Jun 07 2007
Will carbon markets save the planet?
By Tom Burke
Markets, even when mature, are by definition volatile and prices in them difficult to predict. This discourages precisely the kind of high risk, long life investments in the step change technology transition we need to stabilise the climate.
Without a global price for carbon, there will be competitiveness risks for those economies that do put a price on carbon. But to get a global price for carbon we have to agree a global cap on emissions and a mechanism for allocating the permits under that cap.
You have only to have read the papers in the past week to know what an impossible dream that is. America will not agree until the Chinese agree and the Chinese will not agree unless the Americans act first. And in any case, it they were to agree, it would be to the least they thought they could get away with.
The widely held belief that building carbon markets is the best policy for tackling climate change is the triumph – and tragedy – of theory.
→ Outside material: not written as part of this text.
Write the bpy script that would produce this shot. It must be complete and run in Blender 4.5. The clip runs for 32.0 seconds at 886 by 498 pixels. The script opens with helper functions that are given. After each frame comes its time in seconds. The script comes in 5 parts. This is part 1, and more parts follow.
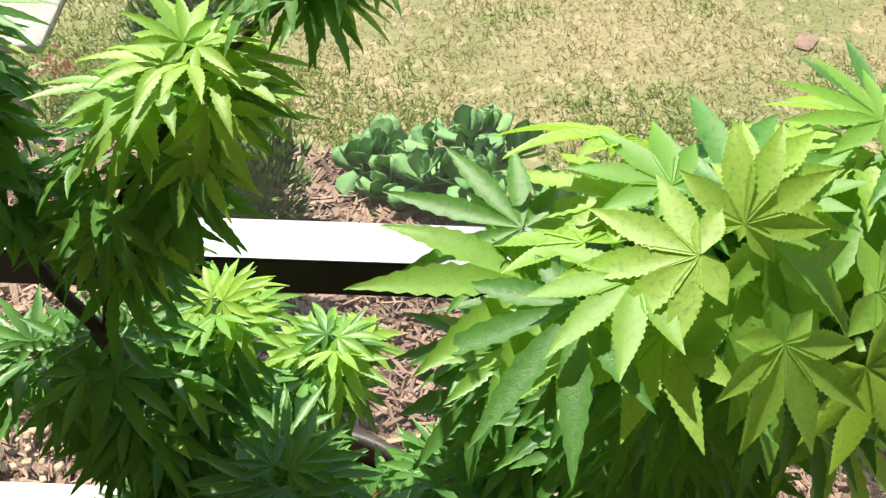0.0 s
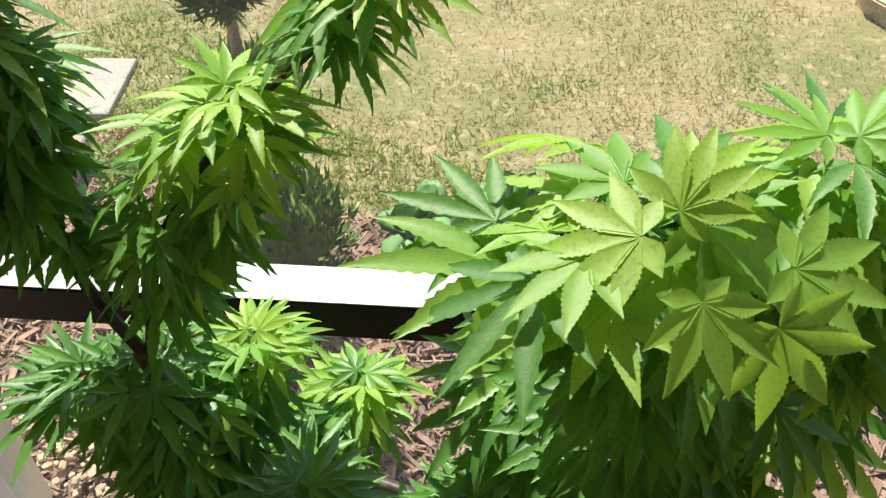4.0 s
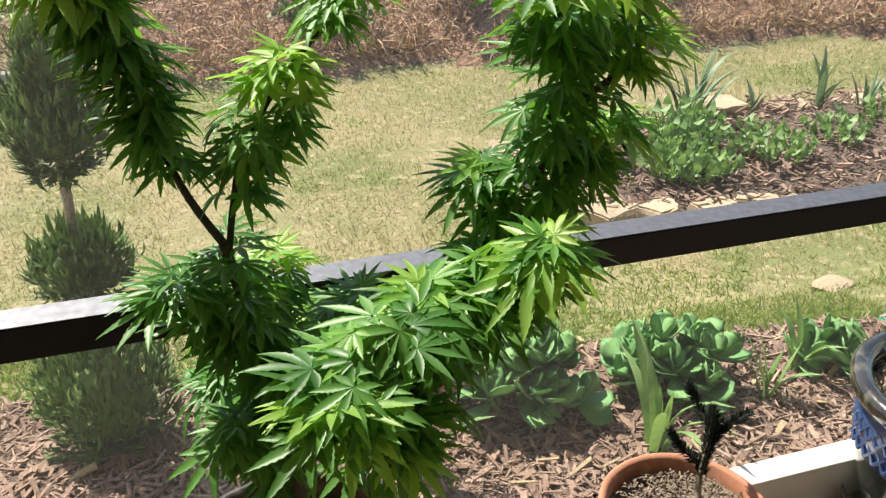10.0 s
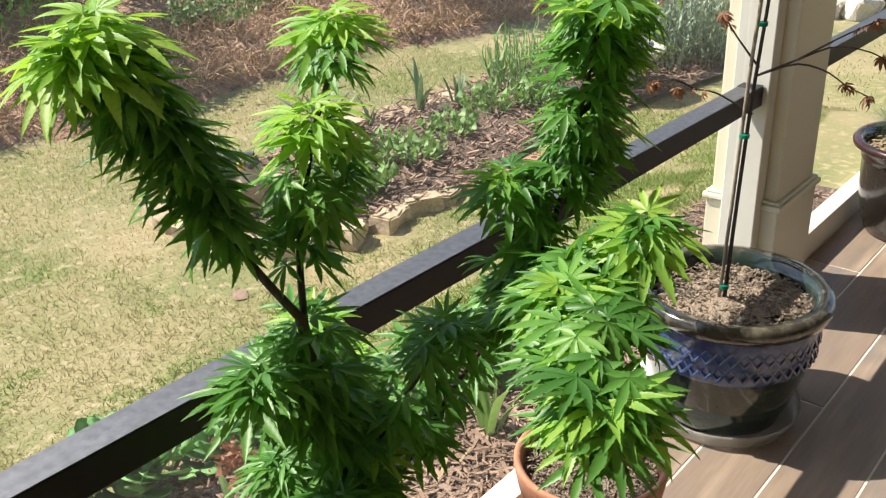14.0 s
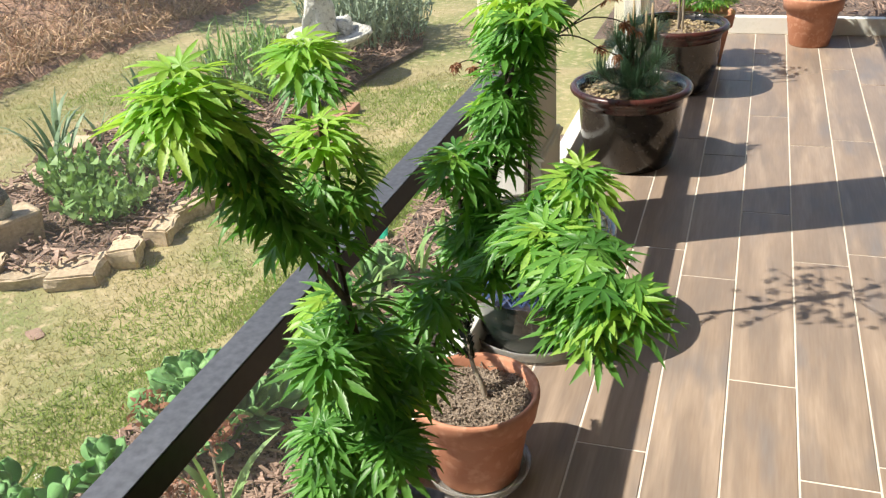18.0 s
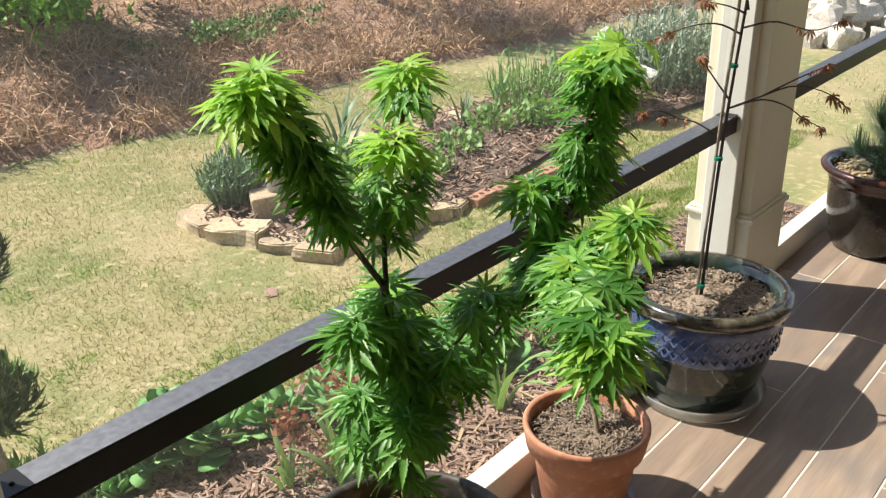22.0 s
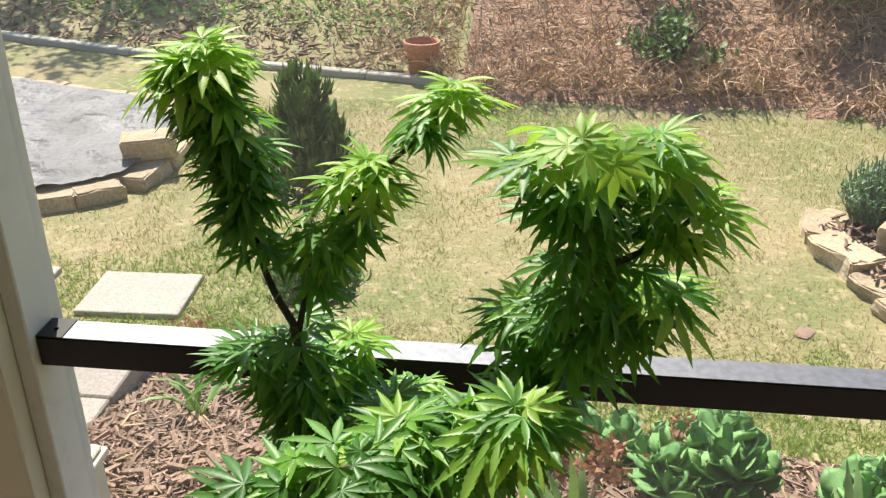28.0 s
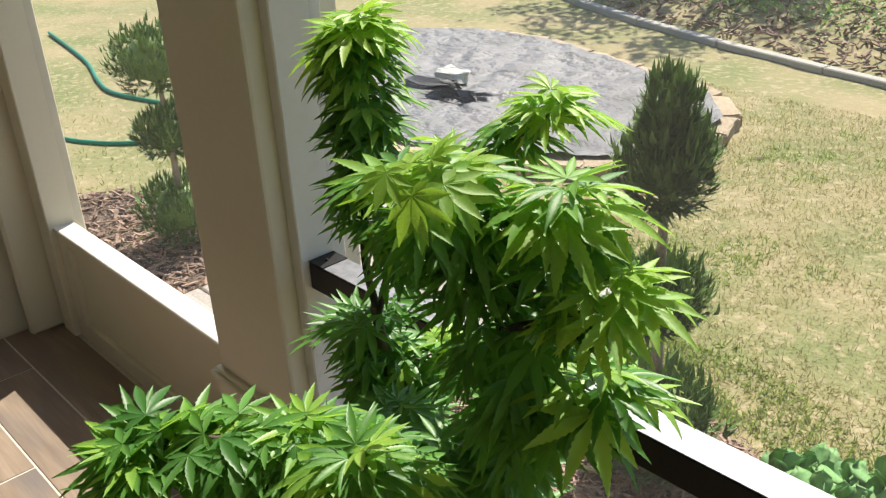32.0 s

Of course they have a role to play but it is currently much smaller than is believed and much too small to solve the problem.
In practise, three other policy tools are much more important and reliable if we are to mobilise the tremendous capacities of the business community in time to make a difference.
The first is to set the right technical standards to drive the technology deployments we need. The European Union has already shown the way by beginning the legislative process to require all fossil-fuelled electricity generation to be carbon neutral by 2020. It is a pity, however, that it lost its nerve on vehicle emissions under German pressure and ceded leadership in this field to California.
The second is to structure the regulation of energy markets so as to allow utilities to pass through the additional capital costs of making the low carbon transition to the whole of the rate base. This would spread the costs so thinly as to make them much more bearable than the oil price rise we have absorbed with little difficulty.
The third is to spend public money on buying the public good of a stable climate by paying to accelerate the rate at which low carbon technologies are deployed, thus driving down their costs more rapidly than markets alone could ever accomplish.
We can have green growth, but only if we reject the irrational market optimism of the proposers and deploy those policy tools that will actually deliver a stable climate.
It is for these reasons that I am pleased to oppose this motion.